INSTRUCTIONS FOR THE TASK
Retype the whole listing, please, keeping every line exact and dropping the pictures.

▼

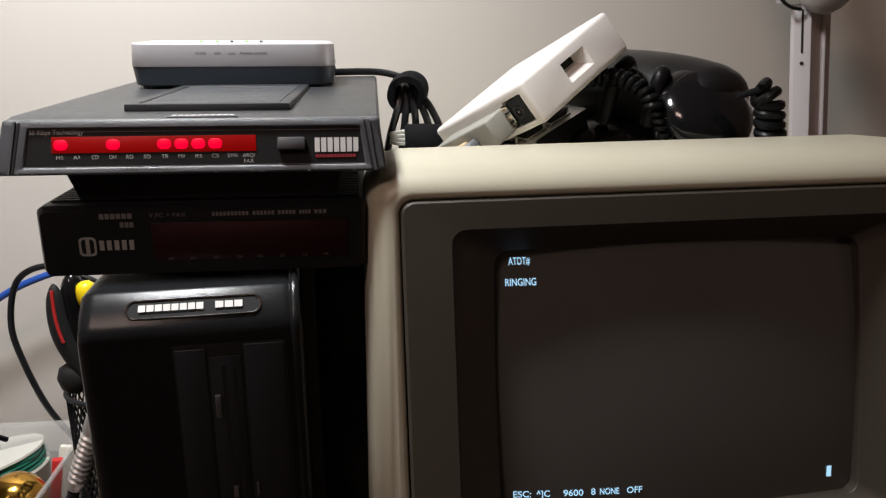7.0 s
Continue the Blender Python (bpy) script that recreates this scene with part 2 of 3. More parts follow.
# ---- the terminal ----
def build_terminal():
    W, H = 0.2724, 0.1816
    m = pose(0.0352, 0.3724, 1.0608, 0, -0.53, 0.22) @ pose(0, 0, 0, -12.14)
    t = thing("computer_terminal", m, "cream plastic computer terminal with dark tube screen", "terminal")
    L, R_, B_ = 0.0160, 0.0158, 0.028
    sec = []
    for y, e, top, r in ((0.0060, -0.0004, -0.0004, 0.006), (0.0012, 0.0002, 0.0002, 0.007), (0.0, 0.0012, 0.0014, 0.008), (-0.0004, 0.003, 0.0035, 0.010), (0.0008, 0.0065, 0.0075, 0.012), (0.004, 0.0105, 0.0120, 0.016),
                         (0.010, 0.0130, 0.0163, 0.019), (0.020, 0.0145, 0.0203, 0.026), (0.035, 0.0150, 0.0242, 0.033), (0.050, 0.0152, 0.0268, 0.040), (0.064, 0.0150, 0.0276, 0.046), (0.073, 0.0140, 0.0262, 0.046), (0.079, 0.010, 0.0205, 0.044), (0.082, 0.0, 0.006, 0.04)):
        k = e / 0.015
        sec.append(rounded_two(-L * k, W + R_ * k, -H - (B_ * k if k > 0 else e), top, min(r, 0.020), r, 7, y))
    for i, loop in enumerate(sec):
        k = min(1.0, i / 7)
        for p in loop:
            if p.x < W / 2:
                p.x -= 0.0042 * k * max(0.0, -p.z / H) + 0.001 * k
            p.y += 0.9 * max(0.0, -H - p.z) + 0.22 * max(0.0, p.x - W)
    bm = rings(sec, cap=False)
    bm.verts.ensure_lookup_table()
    n = len(sec[0])
    bm.faces.new(bm.verts[-n:])
    part("case", bm, CREAM, t, "cream plastic case with rounded edges")
    rear = box(0.045, 0.300, 0.42, 0.70, 0.86, 1.045, 0.012, 3)
    part("rear_housing", rear, CREAM, t, "cream plastic rear housing", m=m.inverted())
    # bezel: a plate with a splayed opening
    a, b, c, d = 0.0243, 0.0152, 0.0236, 0.0137
    e, f, g, h, s = 0.0446, 0.0258, 0.0430, 0.0236, 0.0136
    def bowed(y, grow=0.0):
        """The edge of the glass: a rounded oblong whose long sides bulge a little."""
        loop = rounded(e - grow, W - g + grow, -H + h - grow, -f + grow, 0.0065, 8, y)
        mx, mz, wx, wz = (e + W - g) / 2, (h - H - f) / 2, (W - g - e) / 2, (H - h - f) / 2
        dense = []
        for p, q in zip(loop, loop[1:] + loop[:1]):
            k = 10 if (q - p).length > 0.02 else 1
            dense += [p.lerp(q, i / k) for i in range(k)]
        for p in dense:
            u, v = (p.x - mx) / wx, (p.z - mz) / wz
            p.x += 0.0010 * (u if abs(u) > 0.6 else 0) * (1 - v * v)
            p.z += 0.0012 * (v if abs(v) > 0.6 else 0) * (1 - u * u)
        return dense

    def opening(x0, x1, z0, z1, r, y):
        loop = rounded(x0, x1, z0, z1, r, 8, y)
        dense = []
        for p, q in zip(loop, loop[1:] + loop[:1]):
            k = 10 if (q - p).length > 0.02 else 1
            dense += [p.lerp(q, i / k) for i in range(k)]
        return dense
    part("bezel", rings([opening(0.0004, W - 0.0004, -H + 0.0004, -0.0004, 0.006, 0.006), opening(0.0004, W - 0.0004, -H + 0.0004, -0.0004, 0.006, 0.0008),
                         opening(0.0017, W - 0.0017, -H + 0.0017, -0.0017, 0.0055, -0.0005), opening(a - 0.0008, W - c + 0.0008, -H + d - 0.0008, -b + 0.0008, 0.0072, 0.0),
                         opening(a, W - c, -H + d, -b, 0.0066, 0.0010), bowed(s - 0.0006), bowed(s, -0.0003), bowed(s + 0.006, -0.0003)], cap=False), BEZEL, t, "dark brown-grey textured bezel round the screen", crease=18)
    # tube face, bulging towards the viewer
    bm = bmesh.new()
    nx, nz, cx, cz = 32, 24, (e + W - g) / 2, -(f + H - h) / 2
    hw, hh = (W - g - e) / 2 + 0.002, (H - h - f) / 2 + 0.002
    grid = [[bm.verts.new((cx + hw * (2 * i / nx - 1), s + 0.0005 + 0.0065 * ((2 * i / nx - 1) ** 2 + 0.6 * (2 * j / nz - 1) ** 2) - 0.0035, cz + hh * (2 * j / nz - 1))) for i in range(nx + 1)] for j in range(nz + 1)]
    for j in range(nz):
        for i in range(nx):
            bm.faces.new((grid[j][i], grid[j][i + 1], grid[j + 1][i + 1], grid[j + 1][i]))
    part("screen", bm, CRT, t, "dark grey curved glass screen")

    def on_glass(x, z):
        u, v = (x - cx) / hw, (z - cz) / hh
        return s + 0.0005 + 0.0065 * (u * u + 0.6 * v * v) - 0.0035 - 0.0004

    for name, text, x0, x1, z, size in TERMINAL_TEXT:
        bm = letters(text, size, x1 - x0, bold=0.00004)
        for v in bm.verts:
            v.co.x += x0
            v.co.z += z
            v.co.y = on_glass(v.co.x, v.co.z)
        part(name, bm, TEXT, t, "glowing pale blue characters", smooth=False)
    bm = box(0.2149, 0.2175, 0, 0.0001, -0.1500, -0.1443)
    for v in bm.verts:
        v.co.y += on_glass(v.co.x, v.co.z)
    part("cursor", bm, TEXT, t, "glowing pale blue cursor block", smooth=False)
    # pedestal down to the desk
    p = thing("terminal_stand", pose(0.171, 0.50, 0.739), "cream plastic tilt stand under the terminal", "stand")
    part("foot", box(-0.12, 0.12, -0.10, 0.11, 0, 0.03, 0.006), CREAM, p)
    part("neck", box(-0.07, 0.07, -0.06, 0.07, 0.03, 0.118, 0.006), CREAM, p)
    return t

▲

ANSWER TO THIS TASK
7.0 s
Continue the Blender Python (bpy) script that recreates this scene with part 2 of 3. More parts follow.
# ---- the terminal ----
def build_terminal():
    W, H = 0.2724, 0.1816
    m = pose(0.0352, 0.3724, 1.0608, 0, -0.53, 0.22) @ pose(0, 0, 0, -12.14)
    t = thing("computer_terminal", m, "cream plastic computer terminal with dark tube screen", "terminal")
    L, R_, B_ = 0.0160, 0.0158, 0.028
    sec = []
    for y, e, top, r in ((0.0060, -0.0004, -0.0004, 0.006), (0.0012, 0.0002, 0.0002, 0.007), (0.0, 0.0012, 0.0014, 0.008), (-0.0004, 0.003, 0.0035, 0.010), (0.0008, 0.0065, 0.0075, 0.012), (0.004, 0.0105, 0.0120, 0.016),
                         (0.010, 0.0130, 0.0163, 0.019), (0.020, 0.0145, 0.0203, 0.026), (0.035, 0.0150, 0.0242, 0.033), (0.050, 0.0152, 0.0268, 0.040), (0.064, 0.0150, 0.0276, 0.046), (0.073, 0.0140, 0.0262, 0.046), (0.079, 0.010, 0.0205, 0.044), (0.082, 0.0, 0.006, 0.04)):
        k = e / 0.015
        sec.append(rounded_two(-L * k, W + R_ * k, -H - (B_ * k if k > 0 else e), top, min(r, 0.020), r, 7, y))
    for i, loop in enumerate(sec):
        k = min(1.0, i / 7)
        for p in loop:
            if p.x < W / 2:
                p.x -= 0.0042 * k * max(0.0, -p.z / H) + 0.001 * k
            p.y += 0.9 * max(0.0, -H - p.z) + 0.22 * max(0.0, p.x - W)
    bm = rings(sec, cap=False)
    bm.verts.ensure_lookup_table()
    n = len(sec[0])
    bm.faces.new(bm.verts[-n:])
    part("case", bm, CREAM, t, "cream plastic case with rounded edges")
    rear = box(0.045, 0.300, 0.42, 0.70, 0.86, 1.045, 0.012, 3)
    part("rear_housing", rear, CREAM, t, "cream plastic rear housing", m=m.inverted())
    # bezel: a plate with a splayed opening
    a, b, c, d = 0.0243, 0.0152, 0.0236, 0.0137
    e, f, g, h, s = 0.0446, 0.0258, 0.0430, 0.0236, 0.0136
    def bowed(y, grow=0.0):
        """The edge of the glass: a rounded oblong whose long sides bulge a little."""
        loop = rounded(e - grow, W - g + grow, -H + h - grow, -f + grow, 0.0065, 8, y)
        mx, mz, wx, wz = (e + W - g) / 2, (h - H - f) / 2, (W - g - e) / 2, (H - h - f) / 2
        dense = []
        for p, q in zip(loop, loop[1:] + loop[:1]):
            k = 10 if (q - p).length > 0.02 else 1
            dense += [p.lerp(q, i / k) for i in range(k)]
        for p in dense:
            u, v = (p.x - mx) / wx, (p.z - mz) / wz
            p.x += 0.0010 * (u if abs(u) > 0.6 else 0) * (1 - v * v)
            p.z += 0.0012 * (v if abs(v) > 0.6 else 0) * (1 - u * u)
        return dense

    def opening(x0, x1, z0, z1, r, y):
        loop = rounded(x0, x1, z0, z1, r, 8, y)
        dense = []
        for p, q in zip(loop, loop[1:] + loop[:1]):
            k = 10 if (q - p).length > 0.02 else 1
            dense += [p.lerp(q, i / k) for i in range(k)]
        return dense
    part("bezel", rings([opening(0.0004, W - 0.0004, -H + 0.0004, -0.0004, 0.006, 0.006), opening(0.0004, W - 0.0004, -H + 0.0004, -0.0004, 0.006, 0.0008),
                         opening(0.0017, W - 0.0017, -H + 0.0017, -0.0017, 0.0055, -0.0005), opening(a - 0.0008, W - c + 0.0008, -H + d - 0.0008, -b + 0.0008, 0.0072, 0.0),
                         opening(a, W - c, -H + d, -b, 0.0066, 0.0010), bowed(s - 0.0006), bowed(s, -0.0003), bowed(s + 0.006, -0.0003)], cap=False), BEZEL, t, "dark brown-grey textured bezel round the screen", crease=18)
    # tube face, bulging towards the viewer
    bm = bmesh.new()
    nx, nz, cx, cz = 32, 24, (e + W - g) / 2, -(f + H - h) / 2
    hw, hh = (W - g - e) / 2 + 0.002, (H - h - f) / 2 + 0.002
    grid = [[bm.verts.new((cx + hw * (2 * i / nx - 1), s + 0.0005 + 0.0065 * ((2 * i / nx - 1) ** 2 + 0.6 * (2 * j / nz - 1) ** 2) - 0.0035, cz + hh * (2 * j / nz - 1))) for i in range(nx + 1)] for j in range(nz + 1)]
    for j in range(nz):
        for i in range(nx):
            bm.faces.new((grid[j][i], grid[j][i + 1], grid[j + 1][i + 1], grid[j + 1][i]))
    part("screen", bm, CRT, t, "dark grey curved glass screen")

    def on_glass(x, z):
        u, v = (x - cx) / hw, (z - cz) / hh
        return s + 0.0005 + 0.0065 * (u * u + 0.6 * v * v) - 0.0035 - 0.0004

    for name, text, x0, x1, z, size in TERMINAL_TEXT:
        bm = letters(text, size, x1 - x0, bold=0.00004)
        for v in bm.verts:
            v.co.x += x0
            v.co.z += z
            v.co.y = on_glass(v.co.x, v.co.z)
        part(name, bm, TEXT, t, "glowing pale blue characters", smooth=False)
    bm = box(0.2149, 0.2175, 0, 0.0001, -0.1500, -0.1443)
    for v in bm.verts:
        v.co.y += on_glass(v.co.x, v.co.z)
    part("cursor", bm, TEXT, t, "glowing pale blue cursor block", smooth=False)
    # pedestal down to the desk
    p = thing("terminal_stand", pose(0.171, 0.50, 0.739), "cream plastic tilt stand under the terminal", "stand")
    part("foot", box(-0.12, 0.12, -0.10, 0.11, 0, 0.03, 0.006), CREAM, p)
    part("neck", box(-0.07, 0.07, -0.06, 0.07, 0.03, 0.118, 0.006), CREAM, p)
    return t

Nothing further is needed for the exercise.